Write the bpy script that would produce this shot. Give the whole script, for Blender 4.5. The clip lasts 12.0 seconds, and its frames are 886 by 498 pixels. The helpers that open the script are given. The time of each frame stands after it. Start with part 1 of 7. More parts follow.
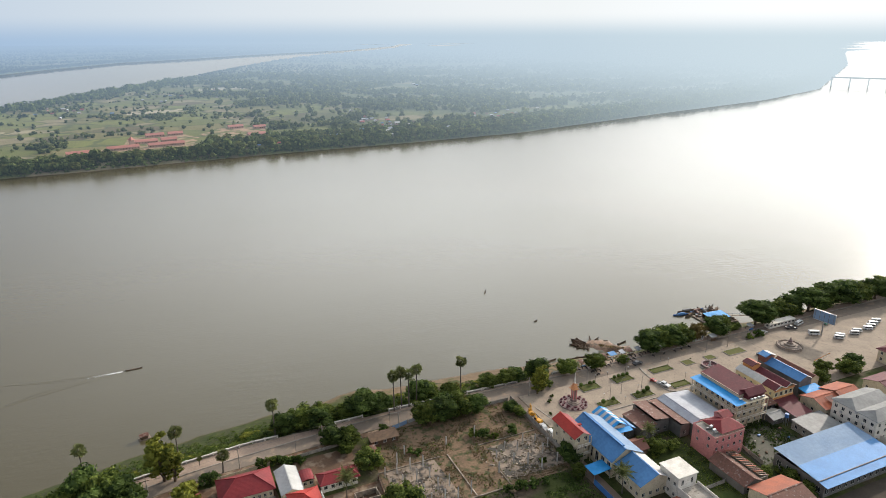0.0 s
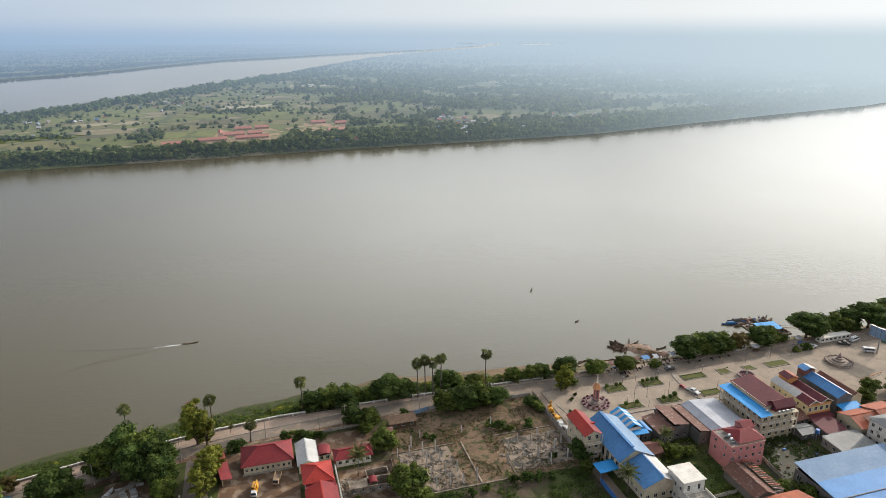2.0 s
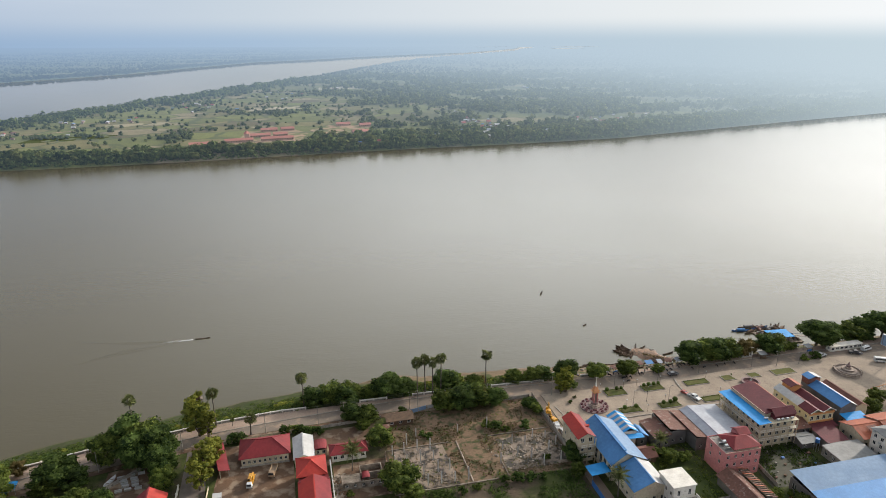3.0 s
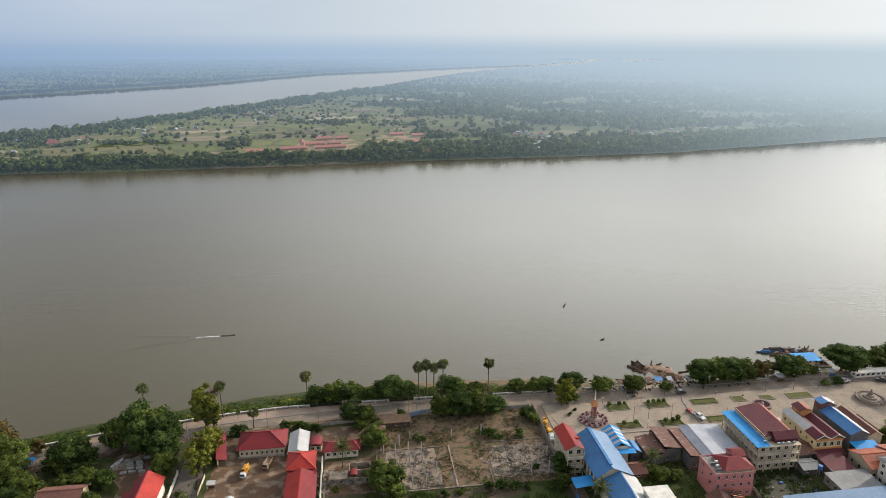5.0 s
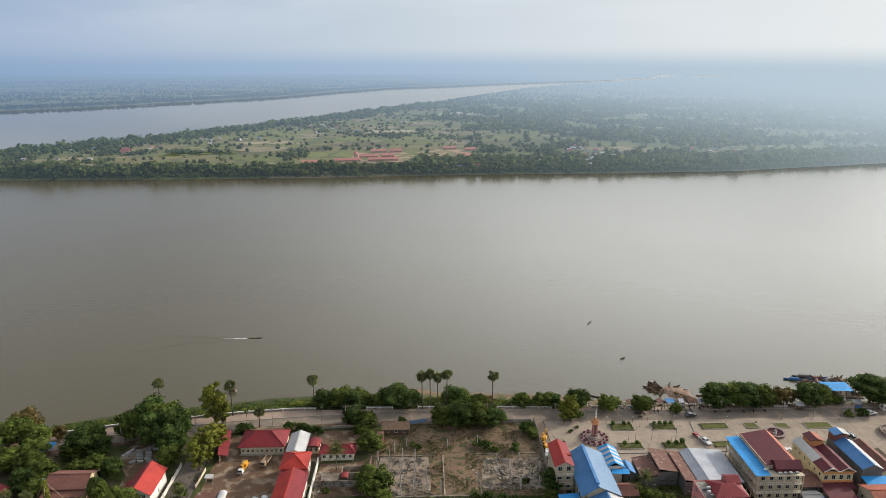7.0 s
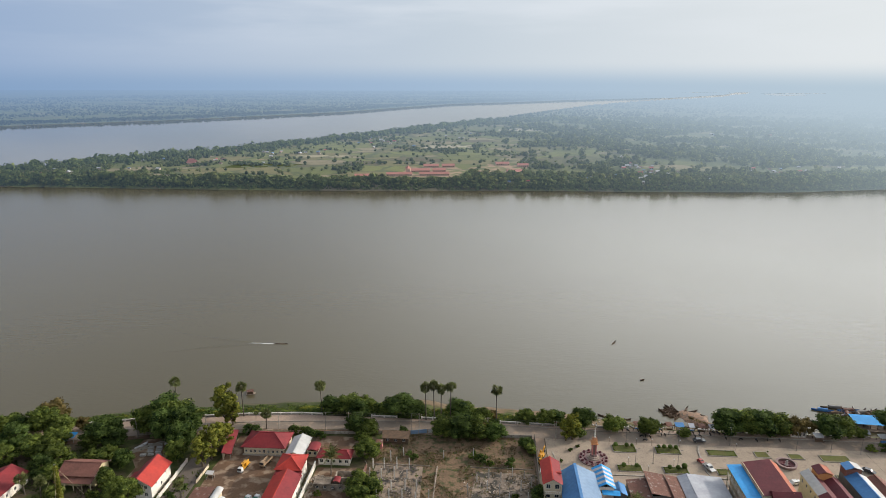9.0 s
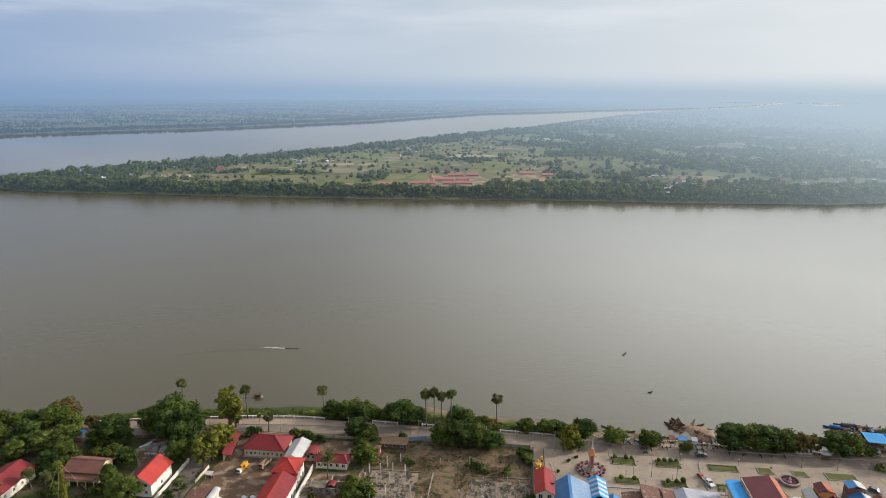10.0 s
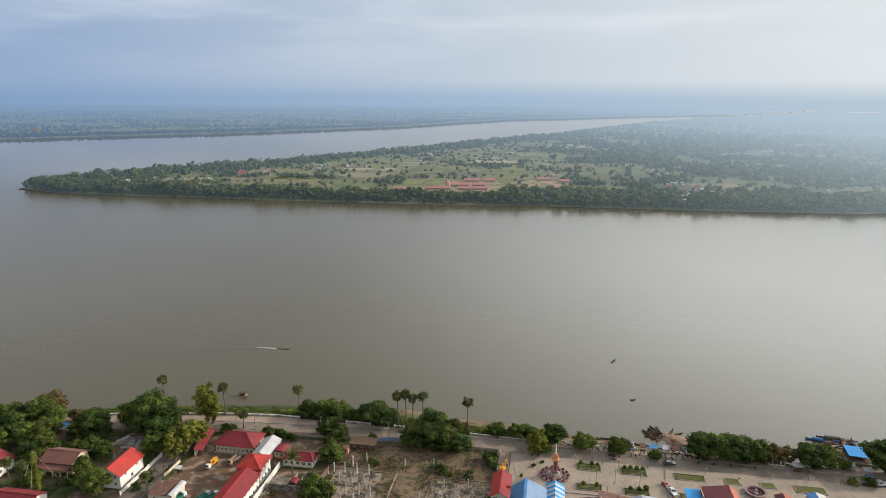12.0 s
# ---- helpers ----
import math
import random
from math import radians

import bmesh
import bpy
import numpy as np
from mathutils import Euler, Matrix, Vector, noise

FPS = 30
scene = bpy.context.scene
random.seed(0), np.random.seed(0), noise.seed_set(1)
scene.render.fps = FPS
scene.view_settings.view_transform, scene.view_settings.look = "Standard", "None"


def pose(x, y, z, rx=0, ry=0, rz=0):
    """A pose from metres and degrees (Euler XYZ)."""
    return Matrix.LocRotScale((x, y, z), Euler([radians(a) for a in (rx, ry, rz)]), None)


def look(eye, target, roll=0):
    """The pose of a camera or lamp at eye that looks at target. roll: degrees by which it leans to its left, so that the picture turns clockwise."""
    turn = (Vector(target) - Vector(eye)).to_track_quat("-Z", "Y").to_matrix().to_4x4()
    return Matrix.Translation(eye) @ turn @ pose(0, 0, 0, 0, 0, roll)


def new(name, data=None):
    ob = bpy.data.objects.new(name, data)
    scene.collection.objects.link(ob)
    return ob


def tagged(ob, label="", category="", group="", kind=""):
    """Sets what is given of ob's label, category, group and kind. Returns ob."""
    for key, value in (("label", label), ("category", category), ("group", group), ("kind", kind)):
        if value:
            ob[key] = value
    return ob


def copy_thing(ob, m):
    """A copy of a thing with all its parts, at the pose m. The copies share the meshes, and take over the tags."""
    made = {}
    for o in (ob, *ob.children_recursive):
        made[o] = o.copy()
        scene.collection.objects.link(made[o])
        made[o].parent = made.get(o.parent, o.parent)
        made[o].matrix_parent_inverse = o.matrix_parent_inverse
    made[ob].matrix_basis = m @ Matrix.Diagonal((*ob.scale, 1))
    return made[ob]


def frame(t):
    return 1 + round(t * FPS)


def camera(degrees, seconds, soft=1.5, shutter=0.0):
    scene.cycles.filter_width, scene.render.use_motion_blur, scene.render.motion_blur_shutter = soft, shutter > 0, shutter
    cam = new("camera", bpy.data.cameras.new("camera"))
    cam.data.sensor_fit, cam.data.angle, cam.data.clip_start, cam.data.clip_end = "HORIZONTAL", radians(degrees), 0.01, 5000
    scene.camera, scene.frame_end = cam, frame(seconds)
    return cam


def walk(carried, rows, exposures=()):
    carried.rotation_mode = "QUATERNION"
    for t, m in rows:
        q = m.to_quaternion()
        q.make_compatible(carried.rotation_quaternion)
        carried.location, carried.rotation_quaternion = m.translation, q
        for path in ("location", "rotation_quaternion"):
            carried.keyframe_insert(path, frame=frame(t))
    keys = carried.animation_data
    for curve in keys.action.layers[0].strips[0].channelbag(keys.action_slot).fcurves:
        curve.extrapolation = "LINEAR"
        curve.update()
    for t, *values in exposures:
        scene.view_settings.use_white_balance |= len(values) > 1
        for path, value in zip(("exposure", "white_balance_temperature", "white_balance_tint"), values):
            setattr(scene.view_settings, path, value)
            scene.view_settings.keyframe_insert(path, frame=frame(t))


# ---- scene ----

+-------+

Exercise description
Write out the whole listing exactly, and drop the pictures.

Result for this exercise
Write the bpy script that would produce this shot. Give the whole script, for Blender 4.5. The clip lasts 12.0 seconds, and its frames are 886 by 498 pixels. The helpers that open the script are given. The time of each frame stands after it. Start with part 1 of 7. More parts follow.
0.0 s
2.0 s
3.0 s
5.0 s
7.0 s
9.0 s
10.0 s
12.0 s
# ---- helpers ----
import math
import random
from math import radians

import bmesh
import bpy
import numpy as np
from mathutils import Euler, Matrix, Vector, noise

FPS = 30
scene = bpy.context.scene
random.seed(0), np.random.seed(0), noise.seed_set(1)
scene.render.fps = FPS
scene.view_settings.view_transform, scene.view_settings.look = "Standard", "None"


def pose(x, y, z, rx=0, ry=0, rz=0):
    """A pose from metres and degrees (Euler XYZ)."""
    return Matrix.LocRotScale((x, y, z), Euler([radians(a) for a in (rx, ry, rz)]), None)


def look(eye, target, roll=0):
    """The pose of a camera or lamp at eye that looks at target. roll: degrees by which it leans to its left, so that the picture turns clockwise."""
    turn = (Vector(target) - Vector(eye)).to_track_quat("-Z", "Y").to_matrix().to_4x4()
    return Matrix.Translation(eye) @ turn @ pose(0, 0, 0, 0, 0, roll)


def new(name, data=None):
    ob = bpy.data.objects.new(name, data)
    scene.collection.objects.link(ob)
    return ob


def tagged(ob, label="", category="", group="", kind=""):
    """Sets what is given of ob's label, category, group and kind. Returns ob."""
    for key, value in (("label", label), ("category", category), ("group", group), ("kind", kind)):
        if value:
            ob[key] = value
    return ob


def copy_thing(ob, m):
    """A copy of a thing with all its parts, at the pose m. The copies share the meshes, and take over the tags."""
    made = {}
    for o in (ob, *ob.children_recursive):
        made[o] = o.copy()
        scene.collection.objects.link(made[o])
        made[o].parent = made.get(o.parent, o.parent)
        made[o].matrix_parent_inverse = o.matrix_parent_inverse
    made[ob].matrix_basis = m @ Matrix.Diagonal((*ob.scale, 1))
    return made[ob]


def frame(t):
    return 1 + round(t * FPS)


def camera(degrees, seconds, soft=1.5, shutter=0.0):
    scene.cycles.filter_width, scene.render.use_motion_blur, scene.render.motion_blur_shutter = soft, shutter > 0, shutter
    cam = new("camera", bpy.data.cameras.new("camera"))
    cam.data.sensor_fit, cam.data.angle, cam.data.clip_start, cam.data.clip_end = "HORIZONTAL", radians(degrees), 0.01, 5000
    scene.camera, scene.frame_end = cam, frame(seconds)
    return cam


def walk(carried, rows, exposures=()):
    carried.rotation_mode = "QUATERNION"
    for t, m in rows:
        q = m.to_quaternion()
        q.make_compatible(carried.rotation_quaternion)
        carried.location, carried.rotation_quaternion = m.translation, q
        for path in ("location", "rotation_quaternion"):
            carried.keyframe_insert(path, frame=frame(t))
    keys = carried.animation_data
    for curve in keys.action.layers[0].strips[0].channelbag(keys.action_slot).fcurves:
        curve.extrapolation = "LINEAR"
        curve.update()
    for t, *values in exposures:
        scene.view_settings.use_white_balance |= len(values) > 1
        for path, value in zip(("exposure", "white_balance_temperature", "white_balance_tint"), values):
            setattr(scene.view_settings, path, value)
            scene.view_settings.keyframe_insert(path, frame=frame(t))


# ---- scene ----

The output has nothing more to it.